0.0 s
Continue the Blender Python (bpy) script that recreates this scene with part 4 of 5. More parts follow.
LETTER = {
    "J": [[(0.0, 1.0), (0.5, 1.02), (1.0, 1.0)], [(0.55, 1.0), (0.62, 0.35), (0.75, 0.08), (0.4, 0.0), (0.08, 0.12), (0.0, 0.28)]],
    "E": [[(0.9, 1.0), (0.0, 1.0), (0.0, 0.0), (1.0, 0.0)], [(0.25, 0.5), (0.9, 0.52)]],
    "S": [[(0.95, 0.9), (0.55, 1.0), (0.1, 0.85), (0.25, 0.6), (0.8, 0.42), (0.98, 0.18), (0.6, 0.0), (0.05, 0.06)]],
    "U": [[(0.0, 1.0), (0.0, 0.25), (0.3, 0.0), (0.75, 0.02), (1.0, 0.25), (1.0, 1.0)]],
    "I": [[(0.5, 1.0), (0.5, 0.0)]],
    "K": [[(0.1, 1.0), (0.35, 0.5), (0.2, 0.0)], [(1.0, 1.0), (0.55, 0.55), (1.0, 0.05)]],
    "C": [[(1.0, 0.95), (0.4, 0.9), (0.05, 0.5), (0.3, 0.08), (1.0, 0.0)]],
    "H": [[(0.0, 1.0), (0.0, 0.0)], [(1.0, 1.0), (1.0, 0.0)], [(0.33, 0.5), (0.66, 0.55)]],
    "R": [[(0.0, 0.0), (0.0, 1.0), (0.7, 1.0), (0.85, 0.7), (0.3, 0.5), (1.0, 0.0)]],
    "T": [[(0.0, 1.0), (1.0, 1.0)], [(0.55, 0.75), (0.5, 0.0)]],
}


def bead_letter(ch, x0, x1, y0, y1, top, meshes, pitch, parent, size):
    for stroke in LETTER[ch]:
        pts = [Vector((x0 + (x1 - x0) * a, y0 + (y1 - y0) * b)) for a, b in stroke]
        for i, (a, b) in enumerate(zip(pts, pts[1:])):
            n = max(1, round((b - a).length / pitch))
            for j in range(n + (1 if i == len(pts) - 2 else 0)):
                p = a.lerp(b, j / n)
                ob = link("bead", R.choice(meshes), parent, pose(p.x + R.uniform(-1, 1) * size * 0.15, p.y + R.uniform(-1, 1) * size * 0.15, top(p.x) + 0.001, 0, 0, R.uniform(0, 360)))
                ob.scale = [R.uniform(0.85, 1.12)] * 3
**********
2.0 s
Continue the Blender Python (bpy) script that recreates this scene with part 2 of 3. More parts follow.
**********
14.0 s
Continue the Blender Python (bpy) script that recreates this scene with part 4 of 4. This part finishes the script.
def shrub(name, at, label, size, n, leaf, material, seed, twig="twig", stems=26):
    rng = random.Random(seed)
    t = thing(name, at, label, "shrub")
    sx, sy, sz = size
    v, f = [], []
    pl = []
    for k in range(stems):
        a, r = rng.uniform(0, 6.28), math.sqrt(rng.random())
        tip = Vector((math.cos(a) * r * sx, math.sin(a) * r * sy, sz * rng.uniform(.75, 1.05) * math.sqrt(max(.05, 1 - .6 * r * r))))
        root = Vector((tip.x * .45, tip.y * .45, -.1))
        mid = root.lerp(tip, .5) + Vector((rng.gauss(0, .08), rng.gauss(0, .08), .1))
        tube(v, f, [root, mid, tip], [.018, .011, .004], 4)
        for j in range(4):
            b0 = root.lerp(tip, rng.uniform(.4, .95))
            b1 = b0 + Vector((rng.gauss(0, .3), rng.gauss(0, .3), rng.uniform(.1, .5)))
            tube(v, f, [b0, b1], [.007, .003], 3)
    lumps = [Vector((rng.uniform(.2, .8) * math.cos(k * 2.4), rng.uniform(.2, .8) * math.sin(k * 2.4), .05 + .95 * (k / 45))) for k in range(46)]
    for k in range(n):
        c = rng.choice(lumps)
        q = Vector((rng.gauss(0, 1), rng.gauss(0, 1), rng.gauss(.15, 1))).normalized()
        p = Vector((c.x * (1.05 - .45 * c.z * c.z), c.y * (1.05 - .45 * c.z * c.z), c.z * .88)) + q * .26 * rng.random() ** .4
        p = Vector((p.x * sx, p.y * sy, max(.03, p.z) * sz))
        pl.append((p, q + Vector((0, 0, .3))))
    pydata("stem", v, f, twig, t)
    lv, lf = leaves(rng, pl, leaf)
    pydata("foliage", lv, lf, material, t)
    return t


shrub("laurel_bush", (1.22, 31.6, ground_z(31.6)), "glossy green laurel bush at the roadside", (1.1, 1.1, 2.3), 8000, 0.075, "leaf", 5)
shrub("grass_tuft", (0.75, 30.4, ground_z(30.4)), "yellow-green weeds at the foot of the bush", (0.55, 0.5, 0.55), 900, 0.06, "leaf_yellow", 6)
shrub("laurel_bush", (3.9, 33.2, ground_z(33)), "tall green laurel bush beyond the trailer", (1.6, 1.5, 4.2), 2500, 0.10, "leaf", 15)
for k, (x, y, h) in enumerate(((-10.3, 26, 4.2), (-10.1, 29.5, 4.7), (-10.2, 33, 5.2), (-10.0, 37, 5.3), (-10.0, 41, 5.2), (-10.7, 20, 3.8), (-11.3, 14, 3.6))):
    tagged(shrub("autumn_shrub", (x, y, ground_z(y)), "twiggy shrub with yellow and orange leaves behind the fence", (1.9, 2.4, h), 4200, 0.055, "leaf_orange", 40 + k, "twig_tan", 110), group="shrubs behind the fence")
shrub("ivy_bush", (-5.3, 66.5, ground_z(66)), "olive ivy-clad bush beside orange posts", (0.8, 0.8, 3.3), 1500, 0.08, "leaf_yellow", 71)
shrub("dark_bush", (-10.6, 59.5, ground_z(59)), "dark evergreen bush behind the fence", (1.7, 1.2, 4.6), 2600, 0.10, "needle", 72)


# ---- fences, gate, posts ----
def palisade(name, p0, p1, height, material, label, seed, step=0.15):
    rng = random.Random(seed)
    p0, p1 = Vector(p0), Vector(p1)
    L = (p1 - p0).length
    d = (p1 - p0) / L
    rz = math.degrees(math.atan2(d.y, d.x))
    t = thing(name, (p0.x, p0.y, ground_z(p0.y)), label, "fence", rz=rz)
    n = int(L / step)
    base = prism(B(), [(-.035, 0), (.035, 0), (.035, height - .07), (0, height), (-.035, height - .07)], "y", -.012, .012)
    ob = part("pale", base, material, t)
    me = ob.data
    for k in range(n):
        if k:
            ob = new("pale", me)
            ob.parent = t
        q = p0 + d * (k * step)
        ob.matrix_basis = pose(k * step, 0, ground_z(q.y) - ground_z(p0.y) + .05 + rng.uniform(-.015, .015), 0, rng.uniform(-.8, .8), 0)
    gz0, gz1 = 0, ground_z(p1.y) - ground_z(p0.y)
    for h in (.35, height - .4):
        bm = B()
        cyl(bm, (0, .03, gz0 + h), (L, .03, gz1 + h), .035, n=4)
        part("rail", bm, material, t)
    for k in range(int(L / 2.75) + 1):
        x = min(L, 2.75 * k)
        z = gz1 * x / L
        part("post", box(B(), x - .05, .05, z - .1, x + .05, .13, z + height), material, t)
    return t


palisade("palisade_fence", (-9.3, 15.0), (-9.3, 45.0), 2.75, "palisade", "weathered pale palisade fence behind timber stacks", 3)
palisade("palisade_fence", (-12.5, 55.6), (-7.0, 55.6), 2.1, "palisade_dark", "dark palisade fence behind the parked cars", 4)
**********
THE TASK
Every line that holds the word "follow" counts once; state the total number of such lines and nothing else.

OUTPUT BELOW
2